Likewise, Wisdom's remarkably insightful diagnosis of many of the ills that afflict modernity--and the striking prophetic linkage of these ills to a prophecy of the Crucifixion (Wisdom 2:12-20)--has not lost it poignancy with the passage of time. Wisdom locates the healing of our troubles not in some panacea about education or economics, but in the renunciation of idolatry which the author regards as the "source of wantonness" and the "corruption of life" (Wisdom 14:12). For the author of Wisdom, the central error of the human race is despair of faith in a real Transcendent God and the turning of the heart to hoping in creatures (it matters not which). Wisdom, in essence, teaches that the moment this turn is made, decay is inevitable. We progress from pleasure seekers whose focus is eating and drinking since tomorrow we die, (Wisdom 2:7-9) to power seekers to oppressors (Wisdom 2:10-11). And in so doing, we inevitably become enemies of God. In contrast, Wisdom also holds out the continual offer of hope from God, for wisdom is offered to anyone who will ask, and ready themselves, for it.
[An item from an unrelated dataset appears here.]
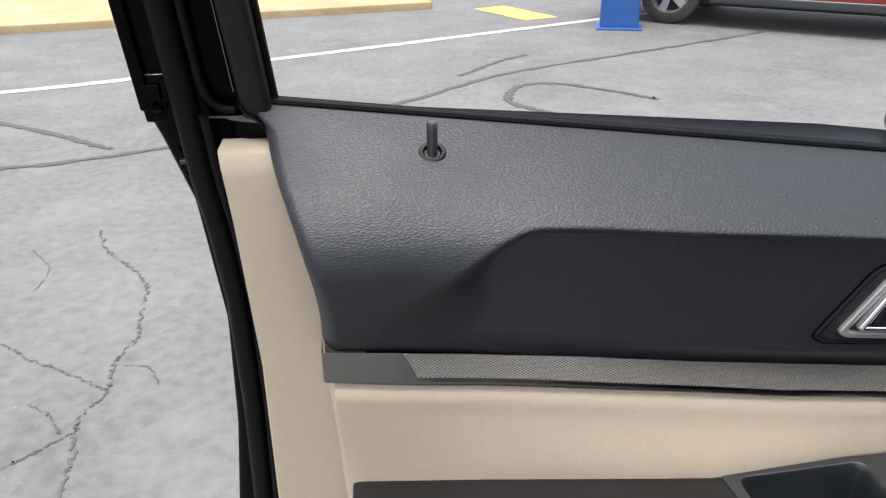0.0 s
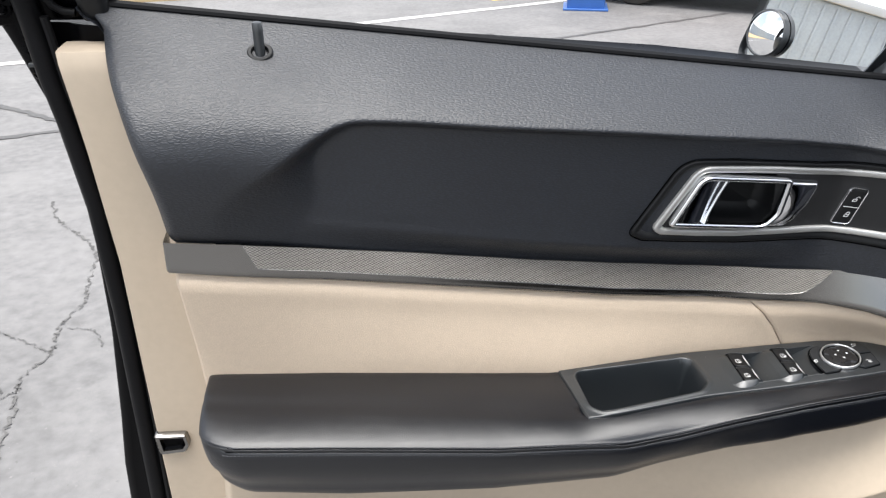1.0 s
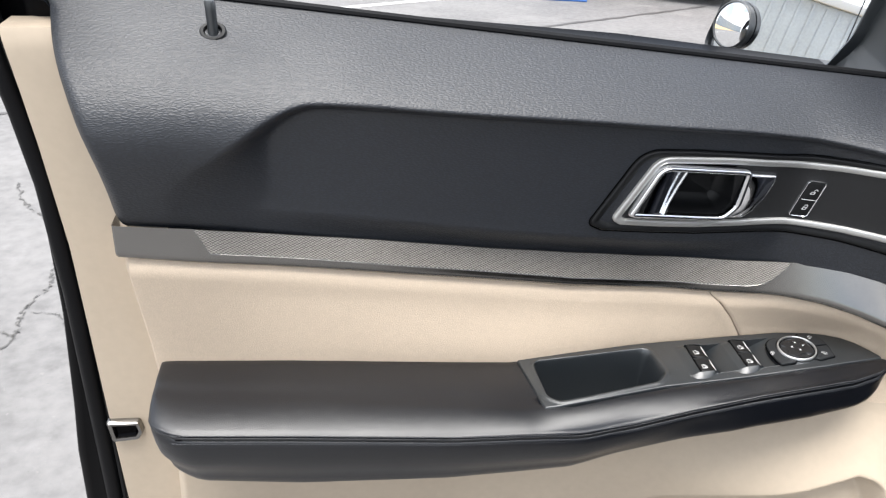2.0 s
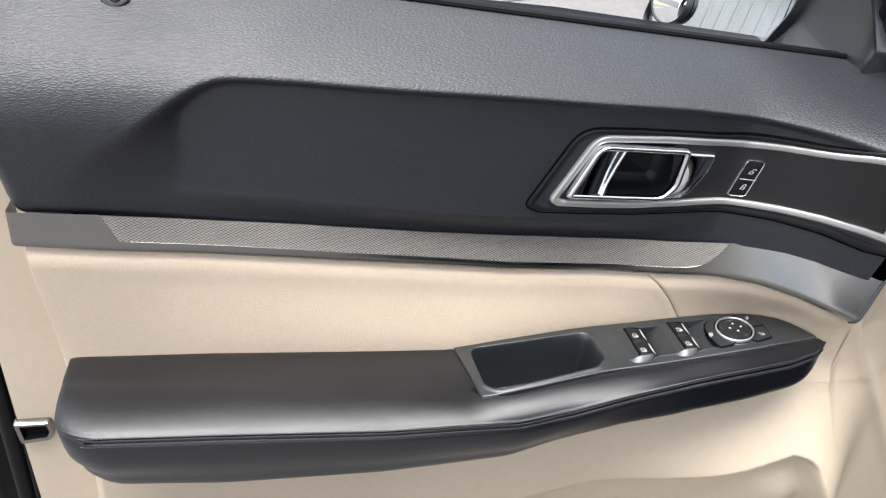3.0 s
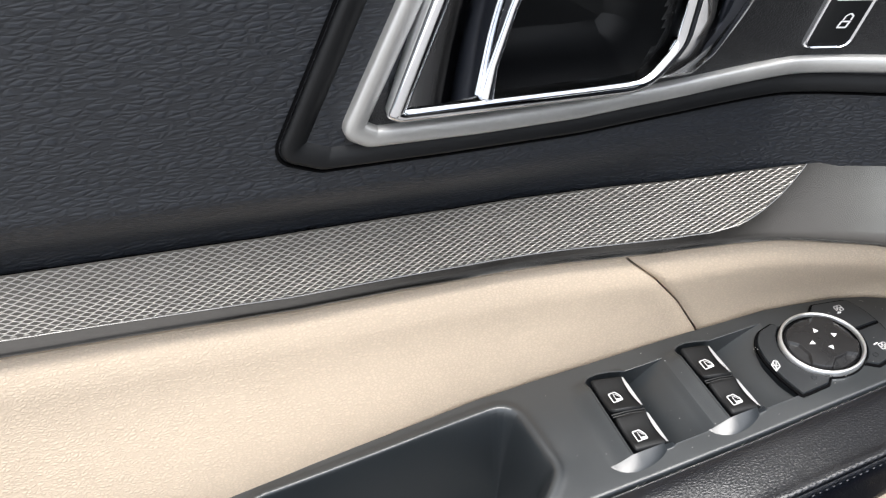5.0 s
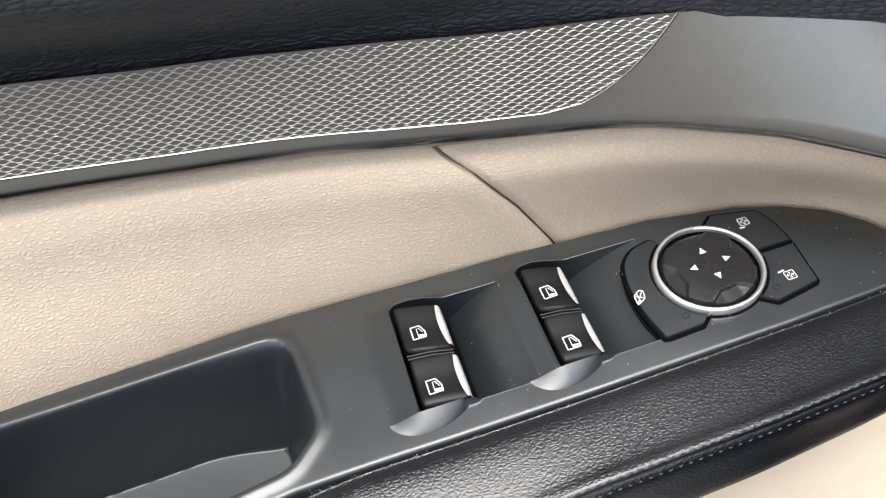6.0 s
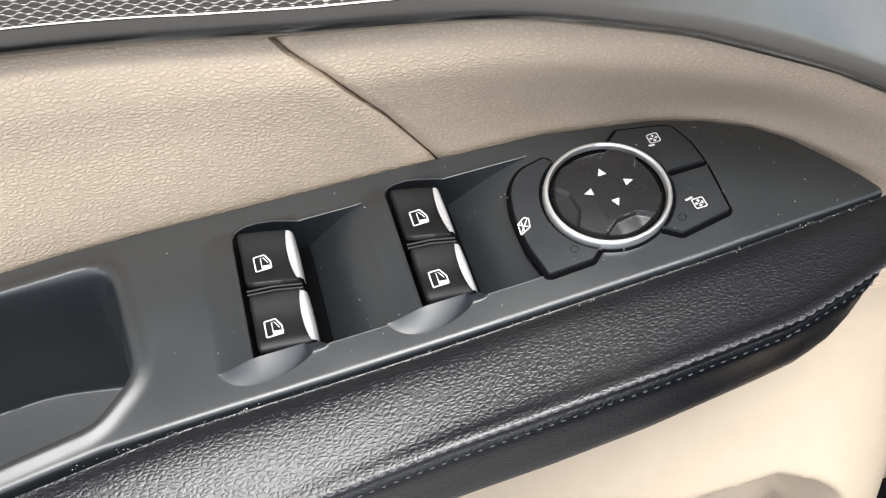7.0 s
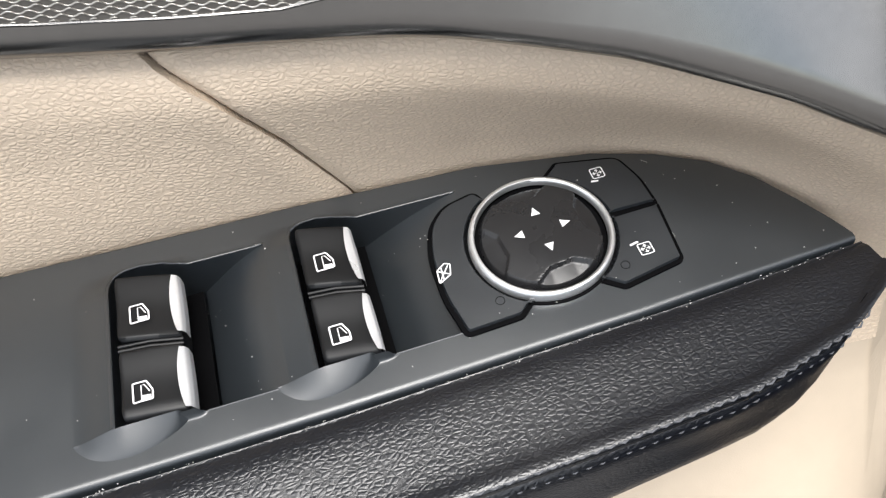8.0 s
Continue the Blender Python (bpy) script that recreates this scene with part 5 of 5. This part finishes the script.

Sirach makes the same point about the availability of wisdom for us if we will only seek it by fearing God (Sirach 1). To illustrate this point, Sirach first ranges over a wide expanse of human experience (everything from lofty meditations on pride and humility to instructions on good table manners) and then leads us a merry chase through some of the giants of the Hebrew Bible. His point is as old and as current as today's headlines about gangs beating each other up on city streets: We don't have to live the way we do. There is a way that is better. "Fear of the Lord warms the heart, giving gladness and joy and length of days" (Sirach 1:10). Not that Jesus ben-Sirach imagines wisdom is a sure-fire guarantee against suffering, for he knows as well as Ecclesiastes that death comes to all. But he also knows that "He who fears the Lord will have a happy end; even on the day of his death he will be blessed" (Sirach 1:11).

That means that until modern medicine finds a cure for death, the Wisdom books will have something to offer us.